According to Mike Sutherland, community development deputy director for the City of Littleton, the area, which also includes O'Toole's property, is currently zoned for commercial use. But under a new land-use code approved by city council in October, developers  are able to apply for zoning changes to certain commercial sites to allow for new housing, as is the case with the Columbine Square area.

Sutherland said the city has yet to receive a formal application for the plans, although it recently met with Lennar on Jan. 13 for a pre-application study. 

The current plans from Lennar do not include the O'Toole's property and Sutherland said he is not aware of how it will factor into the proposal. 

“It’s always concerning to see a good corporate citizen like O’Toole’s close their doors," Sutherland said. "But it does open up some possibilities for the future of both those sites.”

As of press time, Lennar senior development manager Pete Dikeou and development associate Peyton Oldenburg have not responded to requests for comment about the plans. 

O’Toole said if she had not sold, the vast majority of parking space for her customers, on land that the garden center does not own, would have been eaten up by the developer, leaving just 30 parking spaces owned by O'Toole's.
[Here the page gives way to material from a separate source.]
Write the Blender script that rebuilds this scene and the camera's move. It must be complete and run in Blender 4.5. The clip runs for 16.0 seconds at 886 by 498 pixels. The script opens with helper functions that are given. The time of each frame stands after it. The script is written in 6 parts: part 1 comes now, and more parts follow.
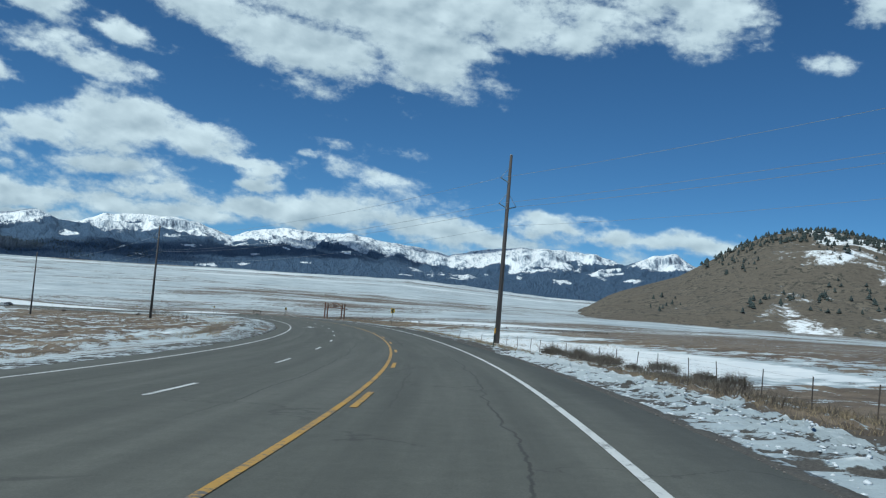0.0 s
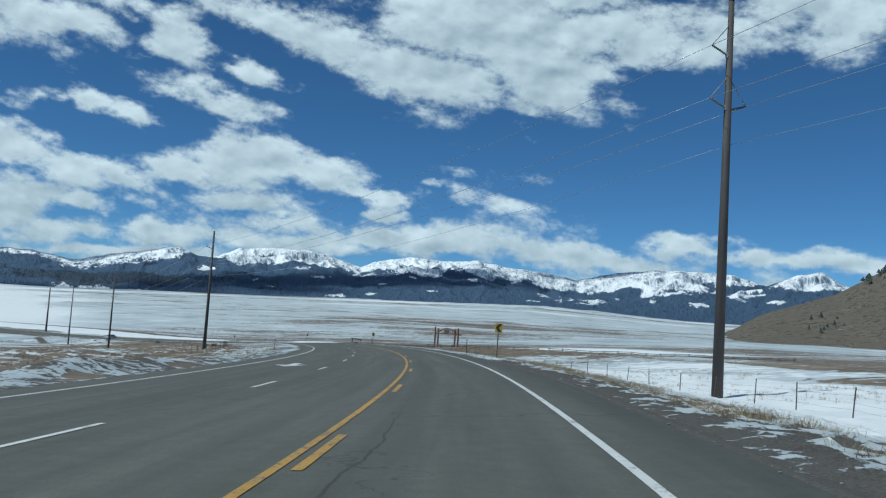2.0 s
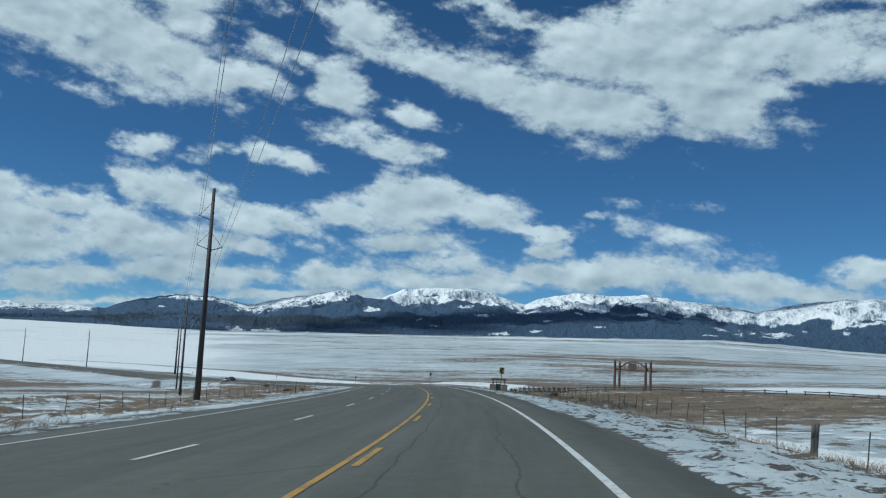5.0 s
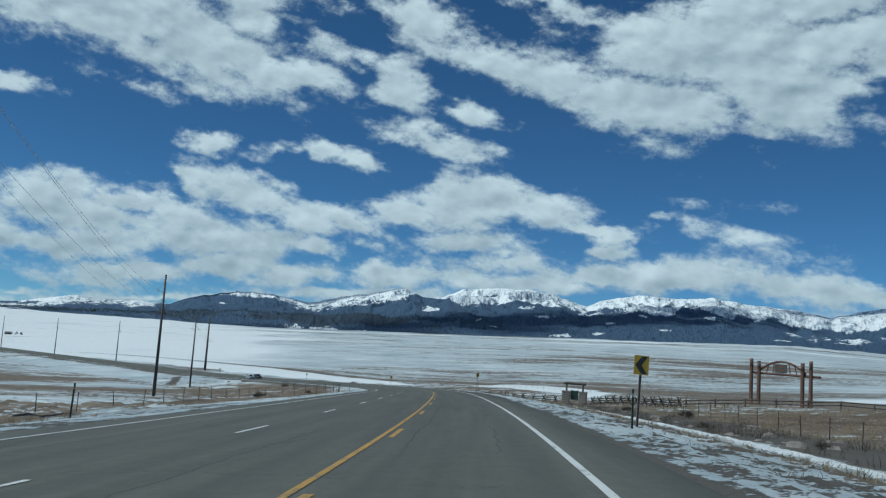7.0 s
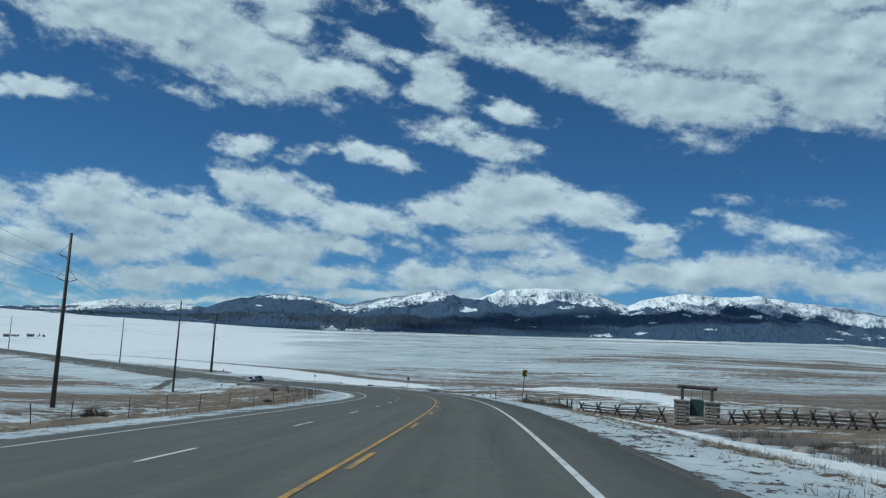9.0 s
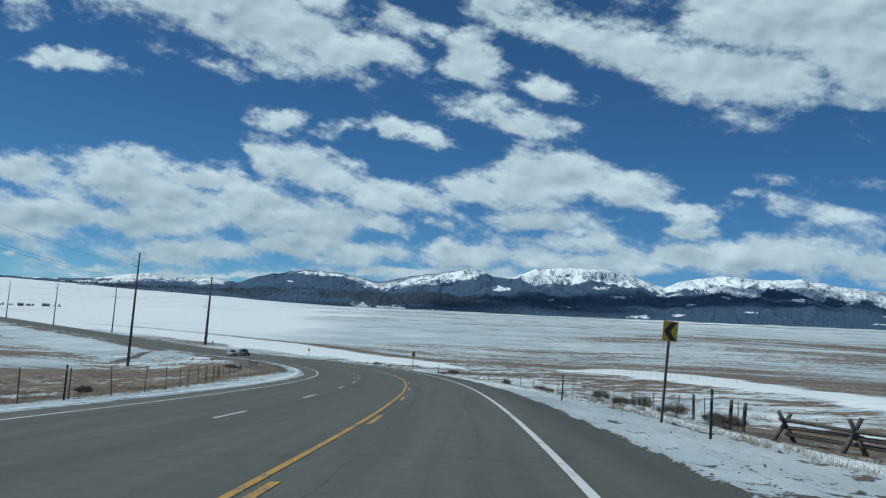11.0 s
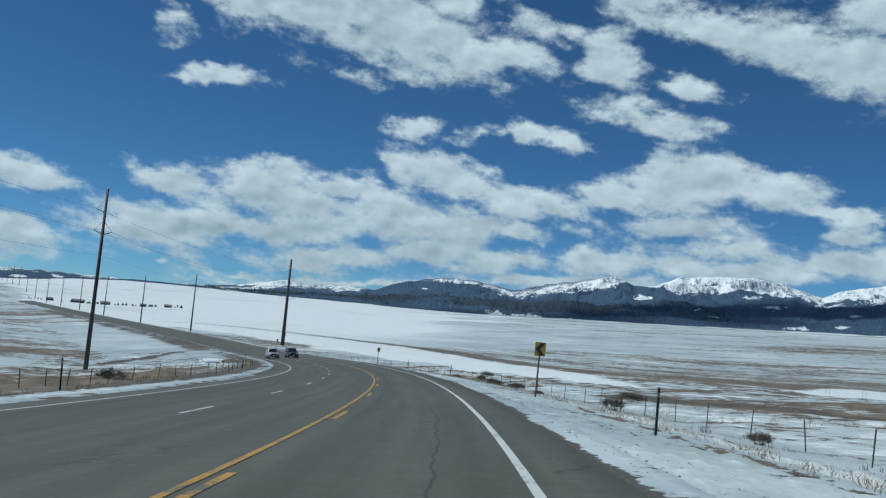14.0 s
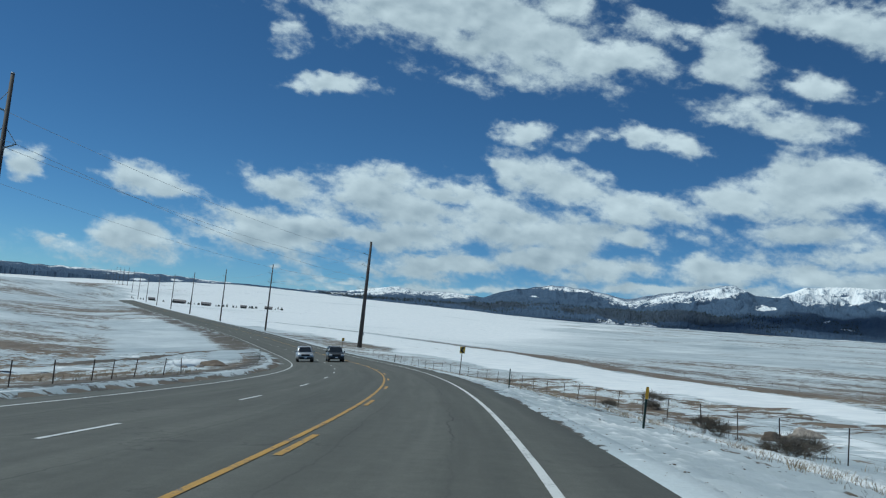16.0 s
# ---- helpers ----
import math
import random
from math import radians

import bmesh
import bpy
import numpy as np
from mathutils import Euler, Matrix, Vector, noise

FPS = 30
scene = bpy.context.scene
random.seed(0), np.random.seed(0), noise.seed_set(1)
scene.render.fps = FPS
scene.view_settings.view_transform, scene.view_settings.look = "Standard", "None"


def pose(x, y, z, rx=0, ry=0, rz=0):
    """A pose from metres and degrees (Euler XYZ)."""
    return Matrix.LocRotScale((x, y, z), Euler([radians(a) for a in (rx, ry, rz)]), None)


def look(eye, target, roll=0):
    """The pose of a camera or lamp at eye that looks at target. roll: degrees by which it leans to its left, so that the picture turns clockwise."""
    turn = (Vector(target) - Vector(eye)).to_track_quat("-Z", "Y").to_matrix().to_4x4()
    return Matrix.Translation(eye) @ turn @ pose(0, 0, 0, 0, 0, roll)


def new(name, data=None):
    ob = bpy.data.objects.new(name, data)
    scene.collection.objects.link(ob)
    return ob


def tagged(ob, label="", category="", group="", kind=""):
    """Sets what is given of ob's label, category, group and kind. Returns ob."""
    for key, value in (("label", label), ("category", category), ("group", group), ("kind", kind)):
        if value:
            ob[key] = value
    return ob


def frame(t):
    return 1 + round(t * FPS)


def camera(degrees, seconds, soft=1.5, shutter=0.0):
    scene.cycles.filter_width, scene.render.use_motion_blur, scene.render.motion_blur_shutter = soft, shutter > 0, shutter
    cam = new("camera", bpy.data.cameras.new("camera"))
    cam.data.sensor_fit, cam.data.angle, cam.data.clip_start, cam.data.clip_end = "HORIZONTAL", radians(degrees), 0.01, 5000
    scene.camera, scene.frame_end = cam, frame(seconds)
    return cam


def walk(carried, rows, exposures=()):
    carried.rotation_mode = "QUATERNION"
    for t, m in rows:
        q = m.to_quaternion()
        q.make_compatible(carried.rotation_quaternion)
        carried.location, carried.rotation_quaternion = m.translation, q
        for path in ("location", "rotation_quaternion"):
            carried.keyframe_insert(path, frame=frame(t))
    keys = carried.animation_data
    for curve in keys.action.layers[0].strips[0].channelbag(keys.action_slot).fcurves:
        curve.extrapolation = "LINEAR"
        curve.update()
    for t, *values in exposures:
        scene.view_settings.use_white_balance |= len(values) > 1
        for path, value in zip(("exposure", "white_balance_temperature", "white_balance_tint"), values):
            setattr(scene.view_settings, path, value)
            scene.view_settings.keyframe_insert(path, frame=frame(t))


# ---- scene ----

That, she said, would have made business nonviable. 

“I did not go looking to sell," O'Toole said. “It was out of my hands.” 

The news led to dozens of comments on social media from patrons who called Littleton's O'Toole's their "go to nursery" and who asked "where would people go to get their garden materials?"

But O’Toole said she is hopeful the store will be able to reopen at some point in the future, though it may not be in Littleton. O’Toole’s two other stores, located in Westminster and Lakewood, will remain fully up and running, O’Toole said. 

It gives some hope to longtime community partners.

“It’s sad to know that there’s a chapter that ends,” McPherson said. “But there’s maybe a new chapter that opens up.”

For Ibsen, the sun will always rise. 

“This world that we’re in, there’s a lot of good, and a lot of dark," he said. "This is a place where everybody could come in and get a little bit of sunshine.”